In just a few years, bin Salman has brought about a significant shift from his state’s conservative identity, attracting global celebrities from various fields by presenting Saudi Arabia as a contemporary country. Bin Salman has aimed to project more openness to art, culture, and modernism than past leaders, breaking away from the religious and societal prohibitions that had governed the country for years. At the same time, he has detained a large number of other Saudi princes and ruling family members and seized hundreds of millions of dollars from them. He has also imprisoned hundreds of people for peacefully exercising their right to free expression.
All of bin Salman’s actions, which would normally require years of legal and legislative procedures, were carried out quickly and easily—yet unfortunately, he is unable to intervene to prevent the execution of an innocent man. Or rather, this is what the Crown Prince wants us to believe.
In July 2022, the Specialised Criminal Court sentenced the 54-year-old al-Ghamdi to death for posting and reposting on X using two anonymous accounts. One account had only two followers, while the other had eight, and both had posts that legitimately criticised corruption and human rights violations in Saudi Arabia. Al-Ghamdi’s case is not an isolated incident, but an example of bin Salman’s comprehensive approach to silencing those who attempt to publicly express views which do not support his domestic and foreign policies.
Hundreds of people have been detained in recent years, including writers, journalists, clerics, doctors, teachers, and other individuals, with some receiving lengthy prison sentences for simply expressing their opinions. In most of these cases, the Crown Prince’s so-called litigation process was non-existent or merely a formality, with detainees being subjected to multiple stages of persecution, including harsh interrogation, enforced disappearance, torture, and grossly unfair trials.
The Fox News interview with Saudi Crown Prince Mohammed bin Salman, particularly the cowardly questions about human rights violations in the country, may reflect how Western countries—especially the United States—view those violations.
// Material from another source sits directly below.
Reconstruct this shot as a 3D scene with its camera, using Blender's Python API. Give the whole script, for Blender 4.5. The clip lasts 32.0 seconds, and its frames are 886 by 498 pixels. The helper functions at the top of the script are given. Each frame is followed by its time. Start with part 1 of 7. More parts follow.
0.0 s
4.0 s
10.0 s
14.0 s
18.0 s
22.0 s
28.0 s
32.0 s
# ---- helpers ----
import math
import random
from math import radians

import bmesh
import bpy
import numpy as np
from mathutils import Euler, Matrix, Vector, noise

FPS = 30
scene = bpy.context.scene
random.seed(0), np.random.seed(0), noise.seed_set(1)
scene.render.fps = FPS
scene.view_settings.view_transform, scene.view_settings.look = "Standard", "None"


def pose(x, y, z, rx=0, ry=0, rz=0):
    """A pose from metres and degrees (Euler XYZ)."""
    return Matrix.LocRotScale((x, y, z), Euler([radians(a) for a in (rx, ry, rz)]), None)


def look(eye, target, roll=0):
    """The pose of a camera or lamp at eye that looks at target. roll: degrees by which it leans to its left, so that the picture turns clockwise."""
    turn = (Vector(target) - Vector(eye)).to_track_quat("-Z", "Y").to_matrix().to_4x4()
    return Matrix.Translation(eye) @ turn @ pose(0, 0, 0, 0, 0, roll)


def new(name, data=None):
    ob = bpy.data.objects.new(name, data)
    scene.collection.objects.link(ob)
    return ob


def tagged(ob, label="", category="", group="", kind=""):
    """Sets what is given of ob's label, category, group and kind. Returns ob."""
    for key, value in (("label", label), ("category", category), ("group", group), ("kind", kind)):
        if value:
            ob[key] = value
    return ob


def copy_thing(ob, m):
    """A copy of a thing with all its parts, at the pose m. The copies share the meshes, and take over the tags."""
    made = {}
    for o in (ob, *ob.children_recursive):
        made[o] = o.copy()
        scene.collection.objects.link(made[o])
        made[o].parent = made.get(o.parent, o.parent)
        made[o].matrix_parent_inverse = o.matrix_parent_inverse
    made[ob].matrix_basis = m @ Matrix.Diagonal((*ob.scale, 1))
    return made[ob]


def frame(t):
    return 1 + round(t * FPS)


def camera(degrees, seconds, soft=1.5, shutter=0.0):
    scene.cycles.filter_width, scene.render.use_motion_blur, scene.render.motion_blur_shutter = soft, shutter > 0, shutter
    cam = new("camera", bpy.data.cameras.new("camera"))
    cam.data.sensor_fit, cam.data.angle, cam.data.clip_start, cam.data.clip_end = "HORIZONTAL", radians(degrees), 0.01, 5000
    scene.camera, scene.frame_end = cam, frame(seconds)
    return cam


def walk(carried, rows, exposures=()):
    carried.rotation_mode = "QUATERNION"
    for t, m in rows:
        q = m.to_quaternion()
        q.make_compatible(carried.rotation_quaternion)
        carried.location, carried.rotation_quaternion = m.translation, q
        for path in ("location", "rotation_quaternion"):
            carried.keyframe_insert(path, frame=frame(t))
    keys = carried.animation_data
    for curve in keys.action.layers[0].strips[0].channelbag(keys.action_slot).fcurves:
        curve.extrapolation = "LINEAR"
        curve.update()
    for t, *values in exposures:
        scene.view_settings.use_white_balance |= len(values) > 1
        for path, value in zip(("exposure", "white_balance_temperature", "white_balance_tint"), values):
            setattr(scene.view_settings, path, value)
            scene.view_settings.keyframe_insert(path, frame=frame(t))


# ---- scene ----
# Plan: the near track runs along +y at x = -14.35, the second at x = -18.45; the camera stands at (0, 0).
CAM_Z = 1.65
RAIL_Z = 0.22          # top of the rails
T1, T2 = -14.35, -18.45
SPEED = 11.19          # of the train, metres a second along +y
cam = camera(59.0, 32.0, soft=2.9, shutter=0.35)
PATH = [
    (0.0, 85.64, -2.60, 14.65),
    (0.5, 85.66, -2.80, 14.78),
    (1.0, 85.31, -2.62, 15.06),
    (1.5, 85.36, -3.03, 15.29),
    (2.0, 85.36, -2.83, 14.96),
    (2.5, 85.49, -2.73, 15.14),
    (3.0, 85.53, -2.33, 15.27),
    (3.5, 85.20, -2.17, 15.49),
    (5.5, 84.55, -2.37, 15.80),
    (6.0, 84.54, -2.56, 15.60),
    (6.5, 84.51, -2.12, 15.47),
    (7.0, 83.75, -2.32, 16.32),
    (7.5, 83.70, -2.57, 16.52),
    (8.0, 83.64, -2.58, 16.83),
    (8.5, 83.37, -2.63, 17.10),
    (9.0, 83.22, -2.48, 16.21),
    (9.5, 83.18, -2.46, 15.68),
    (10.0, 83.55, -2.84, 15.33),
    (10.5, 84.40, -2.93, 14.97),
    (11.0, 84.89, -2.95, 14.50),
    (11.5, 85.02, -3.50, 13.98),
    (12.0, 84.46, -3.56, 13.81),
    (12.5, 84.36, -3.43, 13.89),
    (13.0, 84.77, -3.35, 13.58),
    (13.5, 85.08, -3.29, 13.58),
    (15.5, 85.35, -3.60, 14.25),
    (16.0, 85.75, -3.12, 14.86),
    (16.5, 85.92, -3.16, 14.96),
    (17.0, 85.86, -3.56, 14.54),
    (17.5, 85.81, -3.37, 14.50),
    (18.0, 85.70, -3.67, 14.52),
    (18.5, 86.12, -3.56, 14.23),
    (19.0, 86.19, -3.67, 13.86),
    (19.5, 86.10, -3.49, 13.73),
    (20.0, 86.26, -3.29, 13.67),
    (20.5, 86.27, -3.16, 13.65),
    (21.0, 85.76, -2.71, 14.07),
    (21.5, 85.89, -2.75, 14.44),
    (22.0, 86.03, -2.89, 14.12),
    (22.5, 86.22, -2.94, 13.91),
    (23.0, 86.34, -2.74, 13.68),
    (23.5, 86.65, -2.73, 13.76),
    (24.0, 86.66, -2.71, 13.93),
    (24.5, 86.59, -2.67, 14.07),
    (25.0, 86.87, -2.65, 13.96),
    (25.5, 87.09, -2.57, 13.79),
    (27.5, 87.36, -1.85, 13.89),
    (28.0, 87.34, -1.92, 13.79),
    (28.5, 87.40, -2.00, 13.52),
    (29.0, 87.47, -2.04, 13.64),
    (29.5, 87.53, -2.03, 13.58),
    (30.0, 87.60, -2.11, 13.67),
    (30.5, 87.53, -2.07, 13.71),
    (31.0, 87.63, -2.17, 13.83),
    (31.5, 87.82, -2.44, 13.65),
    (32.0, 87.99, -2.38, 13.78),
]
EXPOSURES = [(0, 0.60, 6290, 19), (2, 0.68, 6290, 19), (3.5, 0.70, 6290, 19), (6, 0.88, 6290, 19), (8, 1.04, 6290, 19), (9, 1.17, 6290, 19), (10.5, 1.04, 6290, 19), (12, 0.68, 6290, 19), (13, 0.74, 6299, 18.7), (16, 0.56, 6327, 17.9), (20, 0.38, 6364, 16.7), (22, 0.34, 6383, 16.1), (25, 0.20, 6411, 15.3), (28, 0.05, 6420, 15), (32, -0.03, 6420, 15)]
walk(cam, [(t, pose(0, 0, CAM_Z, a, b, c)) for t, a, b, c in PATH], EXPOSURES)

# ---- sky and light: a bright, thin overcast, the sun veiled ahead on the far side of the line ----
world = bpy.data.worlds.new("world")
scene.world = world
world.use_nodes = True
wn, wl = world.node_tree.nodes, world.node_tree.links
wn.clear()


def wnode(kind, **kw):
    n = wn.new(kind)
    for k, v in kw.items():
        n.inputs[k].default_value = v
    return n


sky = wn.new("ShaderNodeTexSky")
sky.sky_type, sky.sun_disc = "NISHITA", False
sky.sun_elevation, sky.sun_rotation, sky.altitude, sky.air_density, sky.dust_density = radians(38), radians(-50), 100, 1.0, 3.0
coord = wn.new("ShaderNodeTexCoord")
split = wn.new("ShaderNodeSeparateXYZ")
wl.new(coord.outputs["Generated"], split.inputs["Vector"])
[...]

Distressingly, the interview also accurately depicts the priorities that govern relations between Western countries and Saudi Arabia. The reality is that these countries care more about issues such as oil production and Saudi relations with Iran, Russia, and China than the human rights situation in Saudi Arabia.
Even if more innocent people are sentenced to death, there is no indication that this will change the way countries with significant global and regional influence deal with Saudi Arabia anytime soon. Perhaps journalists will continue to pose the occasional timid question that will have no actual effect on their country’s relationship with Saudi Arabia; this difficult reality puts a lot of pressure on Saudi prisoners of conscience and even free people who hold opposing views.
On the one hand, the Saudi authorities continue their crackdown on free expression and opinion, facilitating their persecution of opinion holders and human rights defenders. On the other hand, it does not appear that these violations cause Saudi Arabia any embarrassment at the international level or even mildly impede its ability to implement its foreign policies, which ensures that these violations will only continue and intensify.
Unjustly detained prisoners of conscience surely feel betrayed and abandoned by countries that have always claimed to champion freedom and democracy. This is precisely why human rights defenders and independent United Nations entities, mechanisms, and experts bear a double responsibility to shield these innocent and vulnerable people from a world governed by political and financial interests. Those with the ability to do so must use legitimate legal means to advocate for their release, so that they can live freely in their country.
As human rights violators escalate their repression, human rights defenders must also escalate and intensify their campaigns to advocate for victims, expose the perpetrators of these egregious violations, press for accountability, and continuously remind the world of causes that require urgent attention, using all possible forums.